OBJECTIVE: Each line containing the word "Continue" must be collected.

>> Start RECORDED INFORMATION

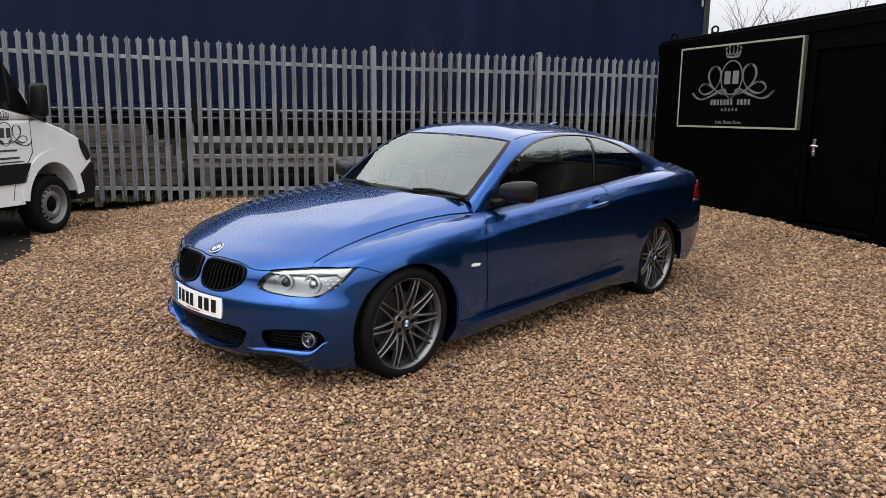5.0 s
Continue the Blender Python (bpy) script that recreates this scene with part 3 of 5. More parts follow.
# ---------------------------------------------------------------- curtain-sided trailer behind the fence
def build_trailer():
    m = pose(*FENCE_AT, 0, 0, 0, FENCE_YAW) @ pose(0, 1.2, 0)
    tr = thing("curtain_trailer", "navy curtain-sided lorry trailer parked behind the fence", "trailer", m)
    R, L = 6.52, -6.95
    bm = bmesh.new()
    n = 180
    rows = []
    for z in (1.54, 1.8, 2.4, 3.3, 4.40):
        rows.append([bm.verts.new((L + (R - L) * i / n, 0.012 * math.sin(i * 0.62) + 0.02 * math.sin(i * 0.13 + z * 0.7) + 0.010 * noise.noise((i * 0.3, z * 1.5, 0)), z)) for i in range(n + 1)])
    for a, b in zip(rows, rows[1:]):
        for i in range(n):
            bm.faces.new((a[i], a[i + 1], b[i + 1], b[i]))
    part("curtain", bm, CURTAIN, tr, "taut navy tarpaulin curtain", smooth=True)
    part("body", box(L + 0.05, R - 0.02, 0.08, 2.5, 1.45, 4.39), CURTAIN, tr)
    part("roof_rail", box(L, R + 0.02, -0.04, 0.06, 4.40, 4.50, 0.01), CURTAIN, tr)
    part("rear_frame", box(R - 0.02, R + 0.10, -0.02, 2.5, 1.1, 4.50, 0.012), STEEL_DARK, tr)
    part("front_frame", box(L - 0.06, L + 0.05, -0.02, 2.5, 1.1, 4.50, 0.012), CURTAIN, tr)
    part("side_rail", box(L, R, -0.03, 0.05, 1.36, 1.52, 0.008), CURTAIN, tr, "navy steel side rail")
    part("curtain_tube", tube([(L, -0.085, 1.43), (R, -0.085, 1.43)], 0.048, 14), TUBE_BLACK, tr, "glossy black tube along the curtain foot", smooth=True)
    part("lower_tube", tube([(L, -0.06, 1.31), (R, -0.06, 1.31)], 0.03, 10), TUBE_BLACK, tr, smooth=True)
    for i in range(11):
        s = L + 0.6 + i * 1.25
        part("buckle_strap", box(s - 0.03, s + 0.03, -0.15, -0.134, 1.25, 1.58, 0.003), BLACK_PLASTIC, tr)
        part("bracket", box(s - 0.045, s + 0.045, -0.134, -0.03, 1.27, 1.50, 0.006), DARK_VOID, tr)
    part("chassis_beam", box(L + 0.4, R - 0.2, 0.55, 0.70, 0.98, 1.34), STEEL_DARK, tr)
    part("chassis_beam", box(L + 0.4, R - 0.2, 1.75, 1.90, 0.98, 1.34), STEEL_DARK, tr)
    for s in (1.05, 2.36, 3.67):
        for y in (0.1, 2.0):
            wheel = part("wheel", lathe([(0.30, 0.0), (0.46, -0.02), (0.52, 0.06), (0.52, 0.30), (0.46, 0.36), (0.30, 0.36)], 40, "y", m=pose(s, y, 0.52), close=True), RUBBER, tr, "black lorry tyre", smooth=True)
            part("rim", lathe([(0.29, 0.01), (0.30, -0.012), (0.27, -0.012), (0.25, 0.05), (0.14, 0.10), (0.12, 0.03), (0.0, 0.03)], 32, "y", m=pose(s, y, 0.52)), STEEL_DARK, wheel, smooth=True)
    for z in (0.60, 0.93):
        part("side_guard", box(-2.72, 0.36, 0.0, 0.03, z, z + 0.105, 0.006), ALUMINIUM, tr, "pale grey side guard rail")
    for s in (-2.72, -1.3, 0.2):
        part("guard_post", box(s, s + 0.09, 0.032, 0.07, 0.60, 1.36, 0.005), ALUMINIUM if s < -2 else STEEL_DARK, tr)
    part("belly_box", box(-2.4, -0.6, 0.25, 0.9, 0.42, 0.80, 0.02), STEEL_DARK, tr)
    bm = tube([(R - 0.35, -0.03, 3.62), (R - 0.10, -0.03, 3.66), (R - 0.08, -0.03, 3.45)], 0.02, 6)
    part("latch_bracket", bm, ALUMINIUM, tr, "pale steel latch bracket")
    part("mudguard", box(0.35, 4.4, 0.05, 0.5, 1.07, 1.09), BLACK_PLASTIC, tr)
    for s in (-3.6, -3.5):
        part("landing_leg", box(s * 1.0 - 0.07, s + 0.07, 0.5 if s == -3.6 else 1.8, 0.64 if s == -3.6 else 1.94, 0.06, 0.8, 0.01), STEEL_DARK, tr)
    return tr


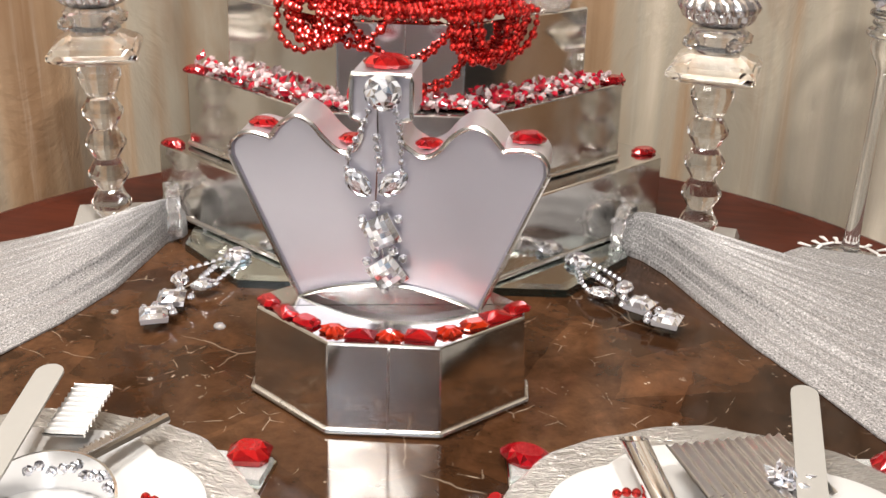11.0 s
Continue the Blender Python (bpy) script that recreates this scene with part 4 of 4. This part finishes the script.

>> End RECORDED INFORMATION

ANSWER TO THIS EXERCISE:
Continue the Blender Python (bpy) script that recreates this scene with part 3 of 5. More parts follow.
Continue the Blender Python (bpy) script that recreates this scene with part 4 of 4. This part finishes the script.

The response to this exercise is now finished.